During his career, Fortunato played in 155 of 156 possible games, starting 153. The Bears had eight winning seasons in his 12 years.

==Coaching career==
A knee injury ended Fortunato's playing career shortly before the 1967 NFL season. He stayed on with the Bears as an assistant coach, leading the linebackers in Halas' final season as head coach. He became defensive coordinator after Jim Dooley was elevated to Bears head coach prior to the 1968 season.

==Personal life==
He left the Bears after one year as defensive coordinator and made his home in Natchez, Mississippi. He owned and operated Big Joe Oil Company, which explored for and drilled wells. He became known for his charity work in Mingo Junction, where a highway was named after him, and Natchez, where he started the Joe Fortunato Celebrity Golf Classic to raise funds for education in Mississippi.

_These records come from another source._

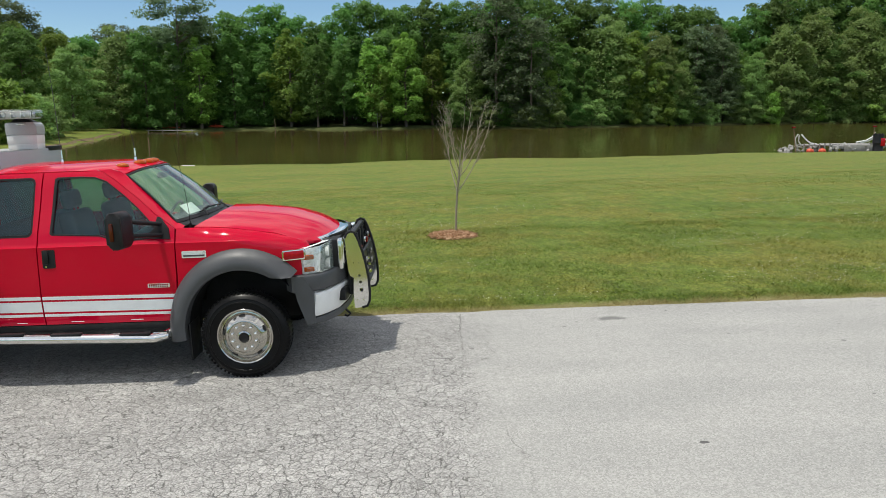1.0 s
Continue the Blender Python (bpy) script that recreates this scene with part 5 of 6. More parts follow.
# ---- tail ----
XR = X0
bm = bmesh.new()
for a in ((Y0, 0.50, 0.445, 2.12), (1.80, Y1, 0.445, 2.12), (0.50, 1.80, 0.445, 0.965), (0.50, 1.80, 2.03, 2.12)):
    box(bm, XR - 0.002, XR + 0.03, *a)
body_part("tail_wall", bm, RUST, truck, "red reflective rear wall")


def clip_band(ya, yb, za, zb, y_at, slope, width):
    """The part of a slanting band inside a rectangle of the rear wall."""
    poly = [(y_at, -9.0), (y_at + width, -9.0), (y_at + width, 9.0), (y_at, 9.0)]
    poly = [(p[0] + slope * p[1], p[1]) for p in poly]
    for ax, lim, keep in ((0, ya, 1), (0, yb, -1), (1, za, 1), (1, zb, -1)):
        res = []
        for k in range(len(poly)):
            p, q = poly[k], poly[(k + 1) % len(poly)]
            ip, iq = keep * (p[ax] - lim) >= 0, keep * (q[ax] - lim) >= 0
            if ip:
                res.append(p)
            if ip != iq:
                t = (lim - p[ax]) / (q[ax] - p[ax])
                res.append((p[0] + t * (q[0] - p[0]), p[1] + t * (q[1] - p[1])))
        poly = res
        if len(poly) < 3:
            return None
    return poly


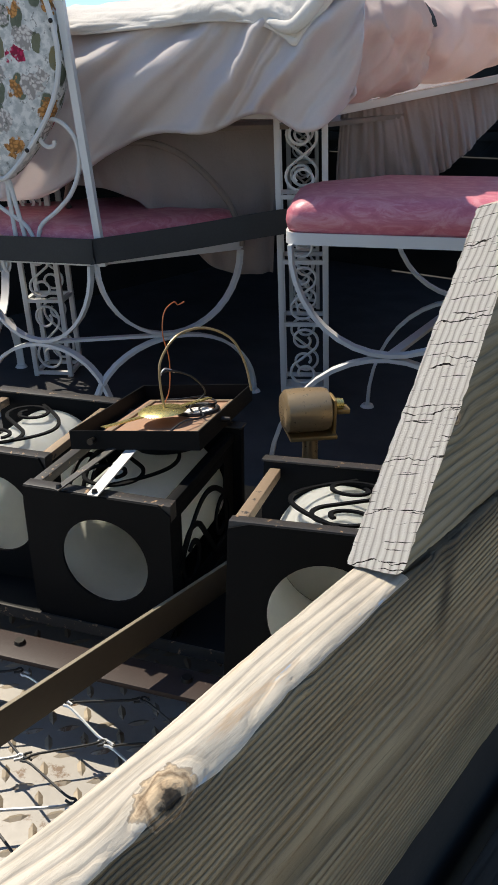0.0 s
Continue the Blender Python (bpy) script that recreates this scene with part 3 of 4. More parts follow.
def lantern(corner, yaw, L, W, Hh, label, pitch=0, seed=1):
    """A square porch lantern lying on its side. corner: the near, low, right corner; x runs along it, y to its left."""
    ob = thing("lantern", label, "lantern", Matrix.Translation(corner) @ pose(0, 0, 0, 0, pitch, yaw), group="loose porch lanterns")
    bm = bmesh.new()
    hole_plate(bm, 0, W, 0, Hh, 0, 0.004, W / 2 - 0.008, Hh / 2 + 0.004, min(W, Hh) * 0.315)
    plate = part("front_plate", bm, M["black_iron"], ob, "square black plate with a round hole", 30)
    bm = bmesh.new()
    box(bm, (0.0035, 0.0, Hh - 0.022), (0.022, W, Hh + 0.001), 0.001)
    part("front_flange", bm, M["black_worn"], plate, "worn edge showing bare metal")
    part("front_flange", boxed((0.004, 0.0, 0.0), (0.022, W, 0.004)), M["black_iron"], plate)
    part("front_flange", boxed((0.004, 0.0, 0.004), (0.022, 0.004, Hh - 0.022)), M["black_iron"], plate)
    part("front_flange", boxed((0.004, W - 0.004, 0.004), (0.022, W, Hh - 0.022)), M["black_iron"], plate)
    part("back_plate", boxed((L - 0.018, -0.008, 0.0), (L - 0.004, W + 0.008, Hh + 0.006), 0.001), M["black_iron"], ob)
    part("back_flange", boxed((L - 0.022, -0.010, Hh + 0.0065), (L + 0.002, W + 0.010, Hh + 0.0095), 0.001), M["black_worn"], ob, "worn edge showing bare metal")
    for y0 in (0.002, W - 0.016):
        for z0 in (0.004, Hh - 0.014):
            top = z0 > 0.05
            part("corner_bar", boxed((0.0225, y0, z0), (L - 0.0225, y0 + 0.014, z0 + 0.013), 0.001), (M["bare_edge"] if seed > 1 else M["black_worn"]) if top and (y0 > 0.05 or seed == 3) else M["black_iron"], ob)
    l2, w2 = L - 0.05, W - 0.034
    for side in ("top", "near", "far"):
        for sh in lantern_scrolls(l2, w2 if side == "top" else Hh - 0.03, seed + (side == "near")):
            bm = bmesh.new()
            lim_w = (w2 if side == "top" else Hh - 0.03) / 2
            pts = []
            for x, y in sh:
                x = max(-l2 / 2, min(l2 / 2, x)) + L / 2
                y = max(-lim_w, min(lim_w, y))
                if side == "top":
                    pts.append((x, y + W / 2, Hh - 0.005))
                elif side == "near":
                    pts.append((x, 0.004, y + Hh / 2))
                else:
                    pts.append((x, W - 0.004, y + Hh / 2))
            sweep(bm, smooth_path(pts, 2), 0.0052 if side == "top" else 0.0080, 0.003, up=(0, 0, 1) if side == "top" else (0, 1, 0))
            part("scroll", bm, M["black_iron"], ob)
    for lo, hi in (((0.0225, 0.0045, 0.0175), (0.046, 0.0065, Hh - 0.0145)), ((L - 0.062, 0.0045, 0.0175), (L - 0.0225, 0.0065, Hh - 0.0145)), ((0.046, 0.0045, 0.0175), (L - 0.062, 0.0065, 0.046)), ((0.046, 0.0045, Hh - 0.032), (L - 0.062, 0.0065, Hh - 0.0145))):
        part("panel_border", boxed(lo, hi), M["black_iron"], ob)
    # frosted glass cylinder
    bm = bmesh.new()
    n, R, r = 40, min(W, Hh) * 0.44, min(W, Hh) * 0.425
    prev = None
    for x, rad in ((0.0055, R), (L - 0.024, R), (L - 0.024, r), (0.0055, r)):
        ring = [bm.verts.new((x, W / 2 + rad * math.cos(math.tau * i / n), Hh / 2 + rad * math.sin(math.tau * i / n))) for i in range(n)]
        if prev:
            for i in range(n):
                bm.faces.new((prev[i], prev[(i + 1) % n], ring[(i + 1) % n], ring[i]))
        prev = ring
    bm.faces.new([bm.verts.new((L - 0.025, W / 2 + (r - 0.001) * math.cos(math.tau * i / n), Hh / 2 + (r - 0.001) * math.sin(math.tau * i / n))) for i in range(n)])
    part("glass_shade", bm, M["frosted_glass"], ob, "frosted white glass cylinder")
    return ob


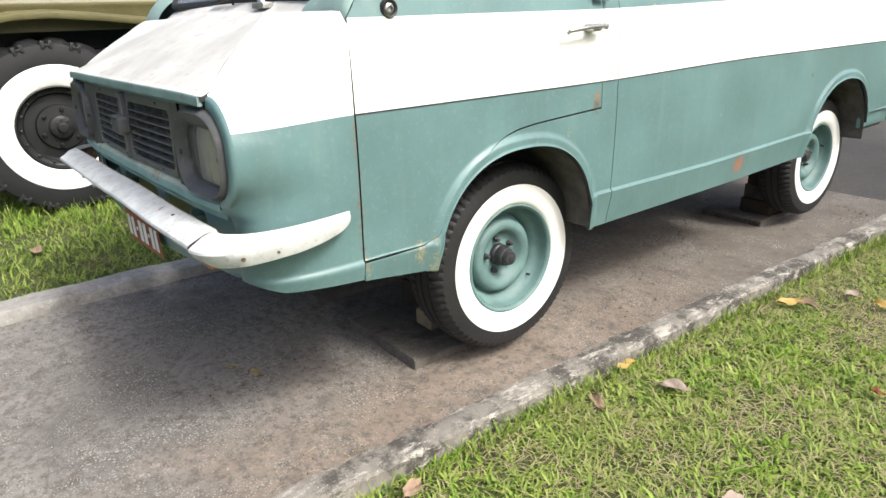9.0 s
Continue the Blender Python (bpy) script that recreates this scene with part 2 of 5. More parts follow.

He was a recreational bluegill fisherman.

==Awards and recognition==
Fortunato played 12 seasons for the Bears (1955–1966), where he served as team captain. He made the Pro Bowl five times, and was named to the NFL 300 Greatest Players team.

Fortunato was inducted into the Mississippi Sports Hall of Fame in 1978 and the National Italian American Sports Hall of Fame in 1990.

In 2017, he was added to Mississippi State University's Ring of Honor on Davis Wade Stadium, which is the highest recognition for Mississippi State Football. He was the seventh Bulldog selected for that honor, following Johnie Cooks, Jack Cristil, Kent Hull, D. D. Lewis, Shorty McWilliams and Jackie Parker.

Also in 2017, the Professional Football Researchers Association named Fortunato to the PFRA Hall of Very Good Class of 2017.

He was a recipient of the Sporting Goods Manufacturers Association (SGMA) HEROES award in 2000 for his founding of the Joe Fortunato Celebrity Golf Classic.

==Death==
Fortunato died on November 6, 2017. Upon his death, Bears Chairman George McCaskey issued a statement acknowledging that Fortunato "was a key figure in one of the greatest linebacker trios in Bears history alongside Hall of Famers Bill George and Larry Morris."